> [Written instruction]: From the listing that follows, output everything exactly except the pictures.

> [Recorded information]:
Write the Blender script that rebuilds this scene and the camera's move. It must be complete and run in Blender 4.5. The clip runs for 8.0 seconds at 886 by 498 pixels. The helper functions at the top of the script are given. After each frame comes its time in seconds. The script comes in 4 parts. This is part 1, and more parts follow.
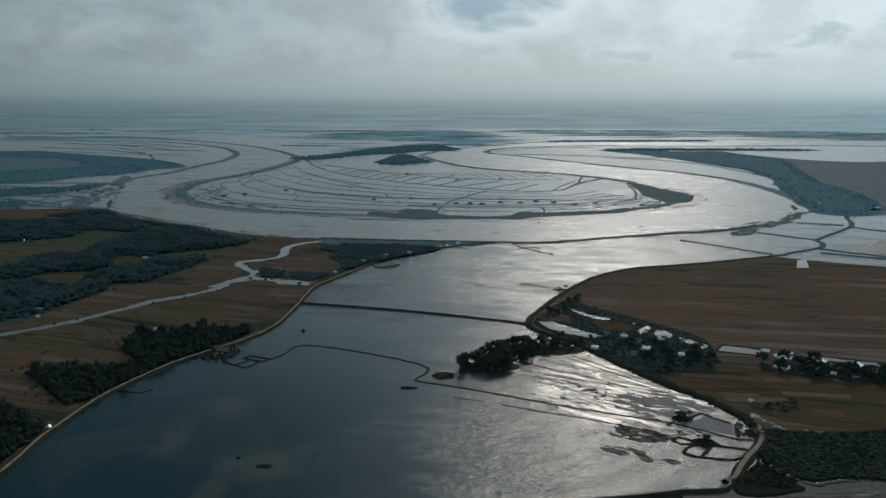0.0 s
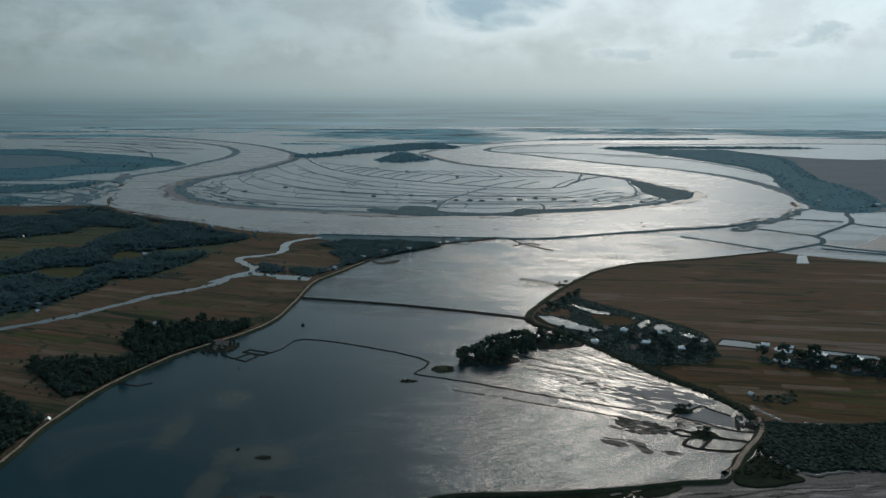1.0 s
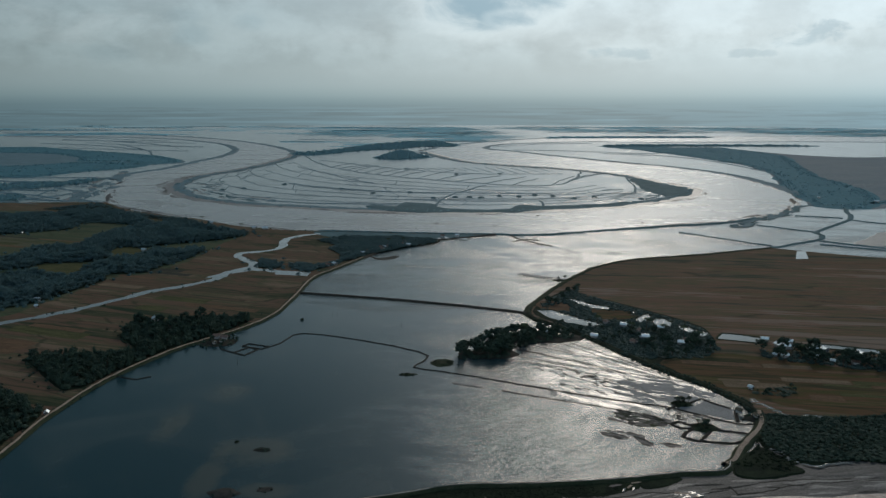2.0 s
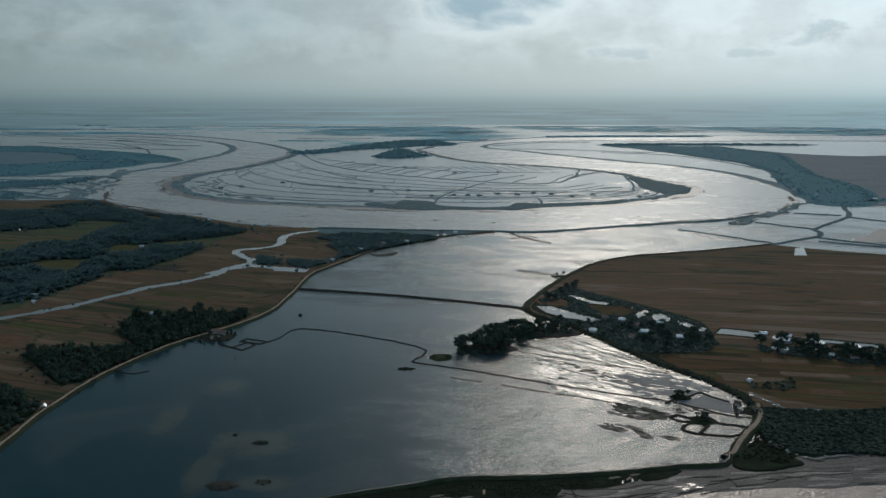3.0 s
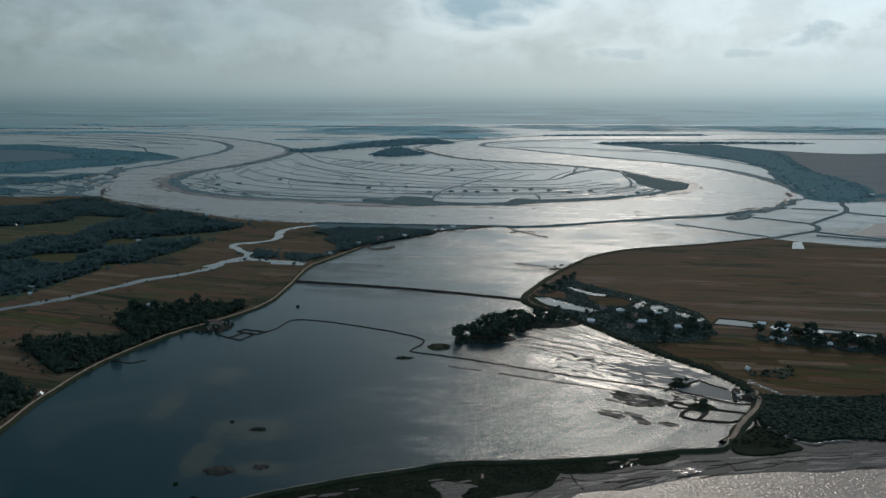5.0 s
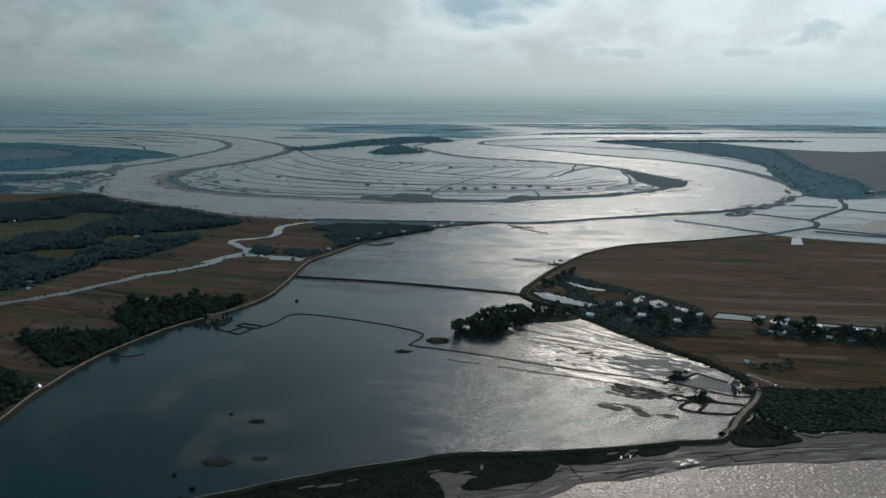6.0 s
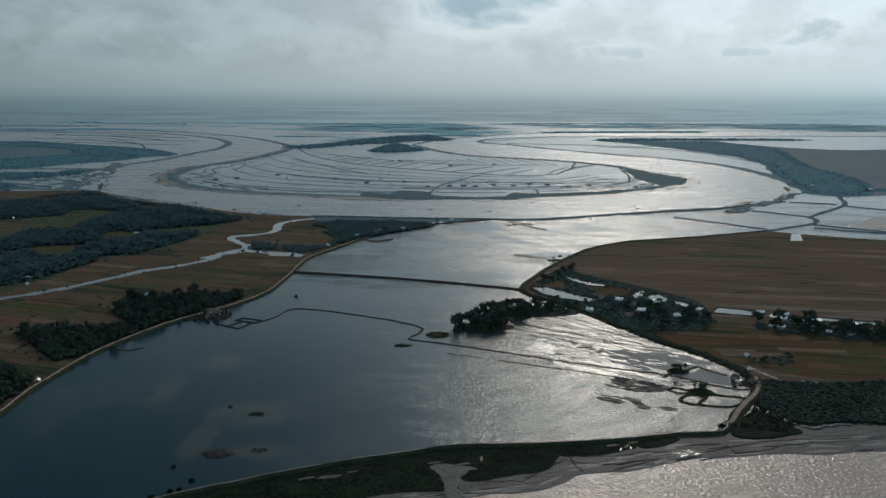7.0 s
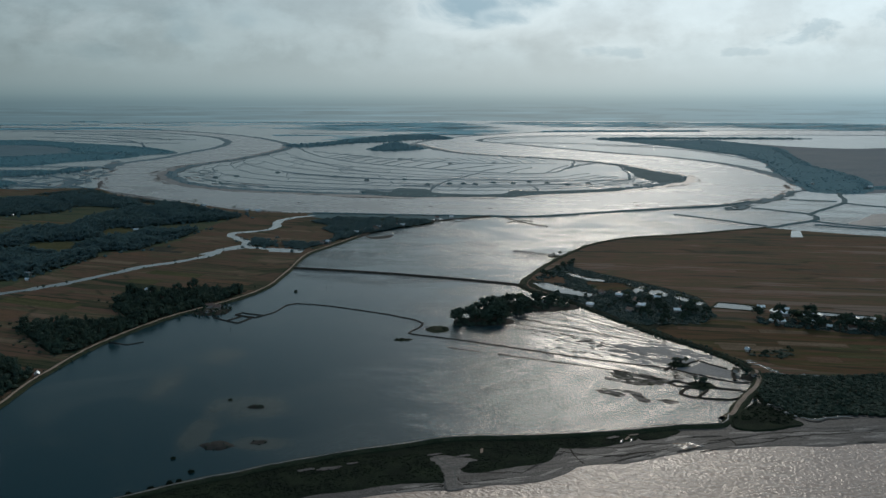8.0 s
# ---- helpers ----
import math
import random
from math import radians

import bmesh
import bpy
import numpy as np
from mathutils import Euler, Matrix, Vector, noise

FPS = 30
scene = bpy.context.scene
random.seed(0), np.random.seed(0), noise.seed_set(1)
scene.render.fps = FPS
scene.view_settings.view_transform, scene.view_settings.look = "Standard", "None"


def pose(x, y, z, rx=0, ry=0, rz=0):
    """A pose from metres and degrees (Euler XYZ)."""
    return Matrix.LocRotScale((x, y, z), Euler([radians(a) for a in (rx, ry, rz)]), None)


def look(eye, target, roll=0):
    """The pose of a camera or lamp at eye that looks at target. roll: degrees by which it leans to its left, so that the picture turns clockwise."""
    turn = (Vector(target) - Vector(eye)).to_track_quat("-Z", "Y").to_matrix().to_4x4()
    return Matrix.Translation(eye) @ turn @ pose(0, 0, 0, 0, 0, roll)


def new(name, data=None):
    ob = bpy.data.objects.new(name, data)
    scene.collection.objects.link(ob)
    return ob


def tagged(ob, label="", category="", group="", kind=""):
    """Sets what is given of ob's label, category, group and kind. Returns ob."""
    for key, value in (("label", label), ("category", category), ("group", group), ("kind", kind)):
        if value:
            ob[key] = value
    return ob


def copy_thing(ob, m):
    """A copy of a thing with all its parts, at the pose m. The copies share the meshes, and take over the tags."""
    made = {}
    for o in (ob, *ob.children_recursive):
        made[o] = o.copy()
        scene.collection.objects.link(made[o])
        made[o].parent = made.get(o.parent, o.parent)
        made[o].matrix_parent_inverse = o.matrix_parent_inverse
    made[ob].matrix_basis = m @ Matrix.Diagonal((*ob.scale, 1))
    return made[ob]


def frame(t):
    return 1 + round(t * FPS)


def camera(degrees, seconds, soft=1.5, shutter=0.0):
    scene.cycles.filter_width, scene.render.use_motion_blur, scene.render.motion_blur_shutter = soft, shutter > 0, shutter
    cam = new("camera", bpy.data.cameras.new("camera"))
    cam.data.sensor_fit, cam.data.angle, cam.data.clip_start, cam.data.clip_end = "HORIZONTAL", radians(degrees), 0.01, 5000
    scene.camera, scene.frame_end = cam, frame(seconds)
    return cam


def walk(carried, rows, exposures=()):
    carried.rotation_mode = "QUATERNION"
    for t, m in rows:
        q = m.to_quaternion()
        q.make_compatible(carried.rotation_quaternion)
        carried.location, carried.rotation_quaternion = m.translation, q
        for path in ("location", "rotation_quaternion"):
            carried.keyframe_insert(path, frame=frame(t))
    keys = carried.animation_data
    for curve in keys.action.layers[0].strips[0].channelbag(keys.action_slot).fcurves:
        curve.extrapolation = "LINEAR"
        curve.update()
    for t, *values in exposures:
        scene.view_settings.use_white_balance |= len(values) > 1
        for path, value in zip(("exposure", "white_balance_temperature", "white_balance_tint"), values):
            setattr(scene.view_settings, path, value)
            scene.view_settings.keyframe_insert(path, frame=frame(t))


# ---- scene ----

> [The completed task]:
Write the Blender script that rebuilds this scene and the camera's move. It must be complete and run in Blender 4.5. The clip runs for 8.0 seconds at 886 by 498 pixels. The helper functions at the top of the script are given. After each frame comes its time in seconds. The script comes in 4 parts. This is part 1, and more parts follow.
0.0 s
1.0 s
2.0 s
3.0 s
5.0 s
6.0 s
7.0 s
8.0 s
# ---- helpers ----
import math
import random
from math import radians

import bmesh
import bpy
import numpy as np
from mathutils import Euler, Matrix, Vector, noise

FPS = 30
scene = bpy.context.scene
random.seed(0), np.random.seed(0), noise.seed_set(1)
scene.render.fps = FPS
scene.view_settings.view_transform, scene.view_settings.look = "Standard", "None"


def pose(x, y, z, rx=0, ry=0, rz=0):
    """A pose from metres and degrees (Euler XYZ)."""
    return Matrix.LocRotScale((x, y, z), Euler([radians(a) for a in (rx, ry, rz)]), None)


def look(eye, target, roll=0):
    """The pose of a camera or lamp at eye that looks at target. roll: degrees by which it leans to its left, so that the picture turns clockwise."""
    turn = (Vector(target) - Vector(eye)).to_track_quat("-Z", "Y").to_matrix().to_4x4()
    return Matrix.Translation(eye) @ turn @ pose(0, 0, 0, 0, 0, roll)


def new(name, data=None):
    ob = bpy.data.objects.new(name, data)
    scene.collection.objects.link(ob)
    return ob


def tagged(ob, label="", category="", group="", kind=""):
    """Sets what is given of ob's label, category, group and kind. Returns ob."""
    for key, value in (("label", label), ("category", category), ("group", group), ("kind", kind)):
        if value:
            ob[key] = value
    return ob


def copy_thing(ob, m):
    """A copy of a thing with all its parts, at the pose m. The copies share the meshes, and take over the tags."""
    made = {}
    for o in (ob, *ob.children_recursive):
        made[o] = o.copy()
        scene.collection.objects.link(made[o])
        made[o].parent = made.get(o.parent, o.parent)
        made[o].matrix_parent_inverse = o.matrix_parent_inverse
    made[ob].matrix_basis = m @ Matrix.Diagonal((*ob.scale, 1))
    return made[ob]


def frame(t):
    return 1 + round(t * FPS)


def camera(degrees, seconds, soft=1.5, shutter=0.0):
    scene.cycles.filter_width, scene.render.use_motion_blur, scene.render.motion_blur_shutter = soft, shutter > 0, shutter
    cam = new("camera", bpy.data.cameras.new("camera"))
    cam.data.sensor_fit, cam.data.angle, cam.data.clip_start, cam.data.clip_end = "HORIZONTAL", radians(degrees), 0.01, 5000
    scene.camera, scene.frame_end = cam, frame(seconds)
    return cam


def walk(carried, rows, exposures=()):
    carried.rotation_mode = "QUATERNION"
    for t, m in rows:
        q = m.to_quaternion()
        q.make_compatible(carried.rotation_quaternion)
        carried.location, carried.rotation_quaternion = m.translation, q
        for path in ("location", "rotation_quaternion"):
            carried.keyframe_insert(path, frame=frame(t))
    keys = carried.animation_data
    for curve in keys.action.layers[0].strips[0].channelbag(keys.action_slot).fcurves:
        curve.extrapolation = "LINEAR"
        curve.update()
    for t, *values in exposures:
        scene.view_settings.use_white_balance |= len(values) > 1
        for path, value in zip(("exposure", "white_balance_temperature", "white_balance_tint"), values):
            setattr(scene.view_settings, path, value)
            scene.view_settings.keyframe_insert(path, frame=frame(t))


# ---- scene ----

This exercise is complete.